We find that respondent's plea admissions, read in conjunction with the information to which she pled guilty, satisfy the elements of scheme to defraud in the first degree (Penal Law § 190.65[b] ) in that respondent admittedly engaged in a “systematic ongoing course of conduct” by which she misled the FDIC and her client FSB by which she wrongfully obtained the $37,500 she agreed to forfeit. While it does not appear that this Court has previously found conspiracy convictions under 18 USC §§ 371, 1005 and 1007 to be analogous to Penal Law § 190.65(1)(b), it has found other federal convictions for conspiracy to be “essentially similar” to this New York felony based on plea admissions, read in conjunction with the information/indictment, and there is no reason not to do so in this case (see e.g.

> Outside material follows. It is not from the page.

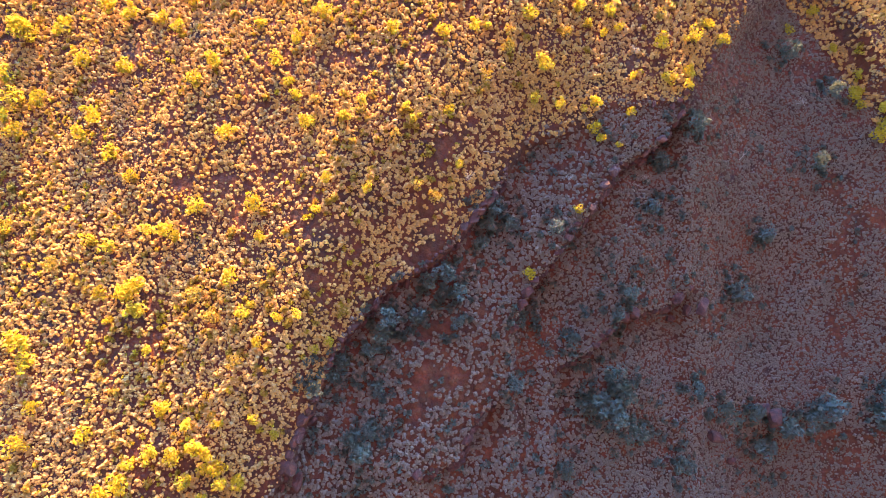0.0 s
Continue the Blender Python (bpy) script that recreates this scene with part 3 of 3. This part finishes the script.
WATTLES_SOUTH_A = [
    (-42.0, -25.2, 3.2), (-36.4, -23.4, 3.8), (-35.9, -25.4, 3.0), (-38.4, -23.2, 2.8), (-33.1, -25.6, 3.6), (-60.5, -17.2, 3.7), (-71.7, -19.1, 4.7),
    (-55.6, -26.8, 3.6), (-39.1, -28.1, 3.0),
]
WATTLES_RIM = [
    (8.7, 57.5, 3.1), (11.1, 57.8, 2.4), (19.3, 60.4, 3.6), (29.4, 62.8, 2.8), (31.1, 59.6, 2.5), (34.2, 57.2, 2.2), (37.1, 58.7, 2.5),
    (35.5, 62.0, 3.3), (46.2, 55.8, 3.8), (52.5, 57.4, 4.2), (59.4, 57.5, 3.3), (56.4, 60.4, 3.0), (21.9, 50.4, 4.3), (39.7, 48.6, 2.2),
    (47.0, 48.8, 3.8), (51.1, 47.2, 2.8), (51.6, 50.1, 3.1), (19.9, 43.9, 3.0), (25.1, 42.8, 2.8), (32.1, 43.3, 3.4), (29.6, 42.0, 1.8),
    (39.1, 41.7, 2.4), (31.8, 38.5, 3.2), (32.8, 36.1, 2.3), (36.4, 35.1, 1.6), (5.2, 30.3, 2.4), (3.5, 40.1, 2.6), (28.1, 22.4, 2.2),
    (18.7, 10.4, 2.9), (88.8, 60.2, 2.6),
]
WATTLES_RIM_A = [
    (93.6, 59.4, 2.9), (84.6, 68.8, 3.2), (78.7, 64.3, 2.8), (93.7, 54.0, 2.9), (92.7, 49.7, 4.2), (93.4, 47.5, 3.2), (98.8, 46.4, 3.9),
    (96.7, 40.4, 4.5), (98.2, 43.5, 3.2),
]
WATTLES_EAST = [
    (50.0, 105.8, 3.0), (66.1, 110.5, 3.4), (40.4, 69.1, 3.0), (43.8, 70.0, 4.1), (46.2, 67.1, 3.0), (50.7, 75.2, 3.4), (49.0, 76.7, 2.3),
    (58.2, 81.5, 2.7), (55.3, 75.2, 2.6), (58.7, 69.5, 2.6), (56.0, 71.1, 2.3), (72.5, 87.9, 3.2), (74.5, 85.2, 3.2), (71.1, 83.1, 1.9),
    (80.6, 83.2, 2.6), (87.6, 77.3, 2.0), (95.8, 85.2, 4.2), (102.2, 86.0, 2.9), (98.4, 79.3, 5.4), (101.2, 76.5, 4.5), (93.8, 78.8, 3.4),
    (82.0, 72.4, 3.9), (86.3, 74.2, 2.9), (45.4, 97.1, 2.2), (52.1, 87.7, 2.4), (49.0, 92.8, 2.1), (51.1, 85.0, 2.1), (38.7, 80.7, 2.8),
    (102.8, 127.0, 3.8), (117.6, 127.8, 4.0),
]
WATTLES_EAST_A = [
    (125.9, 135.1, 4.6), (121.1, 126.1, 3.6), (110.4, 120.1, 5.4), (112.8, 119.0, 4.7), (119.4, 118.5, 4.8), (100.8, 110.9, 4.3), (126.5, 116.1, 5.2),
]
WATTLES_NORTH = [
    (-97.7, 104.3, 5.0), (-99.4, 99.5, 4.9), (-104.8, 91.7, 4.9), (-94.9, 74.4, 5.0), (-96.4, 67.9, 5.1), (-85.0, 62.5, 4.7), (-76.5, 73.4, 4.8),
    (-55.5, 90.1, 5.0), (-57.7, 81.0, 4.3), (-64.8, 87.0, 3.8), (-46.5, 81.2, 3.2), (-44.2, 91.2, 2.8), (-25.8, 94.4, 2.7), (-21.5, 80.5, 2.5),
    (-15.5, 91.0, 2.6), (-9.0, 101.1, 2.4), (-4.6, 92.5, 2.6), (-13.7, 84.1, 2.5), (15.4, 87.9, 2.5), (22.8, 88.8, 3.1), (17.3, 66.8, 3.0),
    (24.0, 64.4, 2.7), (29.5, 63.4, 2.3), (10.8, 74.4, 2.9), (17.5, 79.3, 2.2), (-23.1, 69.2, 2.6), (-15.6, 73.0, 2.6), (0.8, 79.6, 2.1),
    (-30.5, 66.4, 2.4), (-42.0, 72.4, 3.4),
]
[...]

Matter of Boden, 146 A.D.3d 69, 43 N.Y.S.3d 755 [1st Dept. 2017]; Matter of Merker, 140 A.D.3d 1, 30 N.Y.S.3d 94 [1st Dept. 2016]; Matter of Harnisch, 7 A.D.3d 58, 777 N.Y.S.2d 58 [1st Dept. 2004]; Matter of Kim, 209 A.D.2d 127, 130–131, 625 N.Y.S.2d 490 [1st Dept. 1995].
Accordingly, the AGC's motion should be granted to the extent of striking respondent's name from the roll of attorneys and counselors-at-law in the State of New York, and respondent is disbarred effective nunc pro tunc to May 17, 2017.
Ordered that the motion is granted to the extent of disbarring respondent and striking her name from the roll of attorneys and counselors-at-law in the State of New York pursuant to Judiciary Law § 90(4)(a) and (b) and 22 NYCRR 1240.12(c)(1), effective nunc pro tunc to May 17, 2017, the date of her conviction.